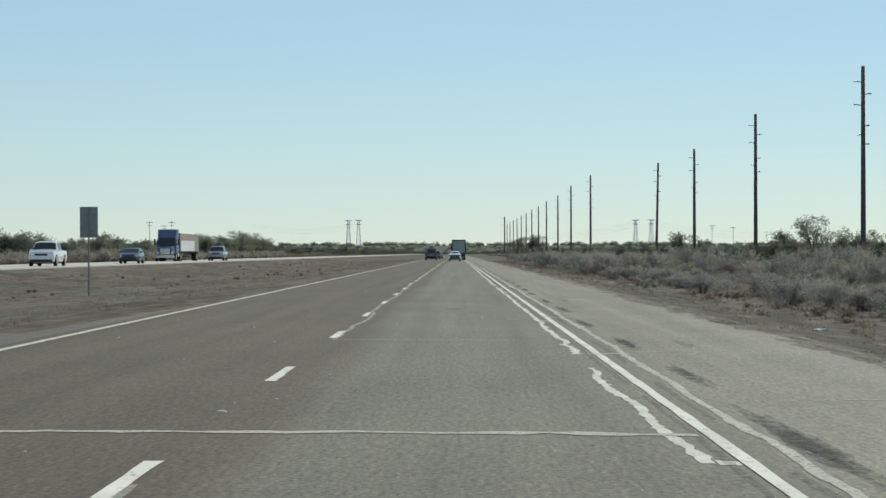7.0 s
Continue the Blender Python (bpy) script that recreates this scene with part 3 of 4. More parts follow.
y = 3.0
while y < 620:
    if not CROSS[0] - 3 < y < CROSS[1] + 4:
        a, b, c = r.uniform(2.16, 2.28), r.uniform(0.20, 0.30), r.uniform(5.0, 8.5)
        for i in range(6):
            patch(a + r.uniform(-0.04, 0.05), y + r.uniform(-0.2, 0.2) * c, b * r.uniform(0.55, 1.05), c * r.uniform(0.35, 0.8), int(y * 13) + i, M["patch_faint"])
        if r.random() < 0.5:
            patch(r.uniform(2.5, 3.4), y + r.uniform(-2, 2), r.uniform(0.10, 0.2), r.uniform(3.0, 6.0), int(y * 17), M["patch_faint"])
    y += r.uniform(7.0, 11.5)

# dark oil-stained spots in the lane
for x, y, w, l in ((-0.15, 279.0, 0.55, 1.6), (-0.7, 35.0, 0.7, 2.2), (0.25, 276.0, 0.3, 0.9), (-0.3, 408.0, 0.6, 1.0)):
    patch(x, y, w, l, int(y * 3), M["patch_faint"], "oil_spot")

# soil drifted over the pavement edges
y = 2.0
while y < 640:
    if not CROSS[0] - 8 < y < CROSS[1] + 4:
        patch(r.uniform(4.78, 5.0), y, r.uniform(0.35, 0.9), r.uniform(3.0, 8.0), int(y * 19), M["spill"], "soil_drift")
    if y > 320:
        patch(r.uniform(-6.62, -6.5), y, r.uniform(0.12, 0.3), r.uniform(3.0, 7.0), int(y * 23), M["spill"], "soil_drift")
    y += r.uniform(2.4, 4.6)


# ---------------------------------------------------------------- utility poles
def utility_pole(lean=0.0):
    """A tall wooden pole; short post insulators stand out on alternate sides below its top."""
    p = thing("utility_pole", None, "tall dark wooden utility pole with short side insulators", "utility pole", "poles along the highway")
    h = 17.4
    part("shaft", tube(bmesh.new(), (0, 0, -0.6), (lean * h, 0, h), 0.25, 0.17, 12), M["pole"], p, smooth=True)
    part("pole_cap", tube(bmesh.new(), (lean * h, 0, h), (lean * h, 0, h + 0.12), 0.19, 0.12, 10), M["galv"], p)
    for side, dz, ln in ((-1, 1.3, 0.7), (1, 2.35, 0.6), (-1, 3.3, 0.7), (1, 5.1, 0.42), (-1, 5.9, 0.4), (1, 6.7, 0.42)):
        z = h - dz
        x = lean * z
        arm = part("bracket_arm", tube(bmesh.new(), (x + side * 0.15, 0, z), (x + side * (0.15 + ln * 0.5), 0, z + 0.05), 0.045, 0.04, 6), M["galv"], p)
        bm = bmesh.new()
        for i in range(5):
            a = x + side * (0.15 + ln * (0.45 + 0.11 * i))
            tube(bm, (a, 0, z + 0.05), (a + side * ln * 0.07, 0, z + 0.06), 0.075 if i % 2 == 0 else 0.05, None, 8)
        part("insulator", bm, M["insulator"], arm)
    return p


pole_rows = [(36.0, 213.0), (35.4, 286.3), (35.1, 355.1), (35.1, 431.0), (34.9, 503.5), (35.0, 576.2), (35.7, 651.6), (27.9, 721.5), (27.5, 797.8), (28.6, 897.1), (28.2, 971.5)]
pole_rows += [(28.3, 1047.0 + 72.0 * i) for i in range(9)]
first = utility_pole()
leaning = utility_pole(0.022)
for i, (x, y) in enumerate(pole_rows):
    src = leaning if i == 6 else first
    m = pose(x, y, ground_z(x, y), 0, 0, (7 * i) % 11 - 5)
    if src in (first, leaning) and i in (0, 6):
        src.matrix_world = m
    else:
        copy_thing(src, m @ Matrix.Diagonal((1, 1, 0.95 if i == 5 else 1, 1)))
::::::
Given task
Copy out precisely the lines that begin at the line containing "Continue the Blender" and end at the line containing "patch(x, y, w, l, int(y", including both; write nothing else.

Exercise answer
Continue the Blender Python (bpy) script that recreates this scene with part 3 of 4. More parts follow.
y = 3.0
while y < 620:
    if not CROSS[0] - 3 < y < CROSS[1] + 4:
        a, b, c = r.uniform(2.16, 2.28), r.uniform(0.20, 0.30), r.uniform(5.0, 8.5)
        for i in range(6):
            patch(a + r.uniform(-0.04, 0.05), y + r.uniform(-0.2, 0.2) * c, b * r.uniform(0.55, 1.05), c * r.uniform(0.35, 0.8), int(y * 13) + i, M["patch_faint"])
        if r.random() < 0.5:
            patch(r.uniform(2.5, 3.4), y + r.uniform(-2, 2), r.uniform(0.10, 0.2), r.uniform(3.0, 6.0), int(y * 17), M["patch_faint"])
    y += r.uniform(7.0, 11.5)

# dark oil-stained spots in the lane
for x, y, w, l in ((-0.15, 279.0, 0.55, 1.6), (-0.7, 35.0, 0.7, 2.2), (0.25, 276.0, 0.3, 0.9), (-0.3, 408.0, 0.6, 1.0)):
    patch(x, y, w, l, int(y * 3), M["patch_faint"], "oil_spot")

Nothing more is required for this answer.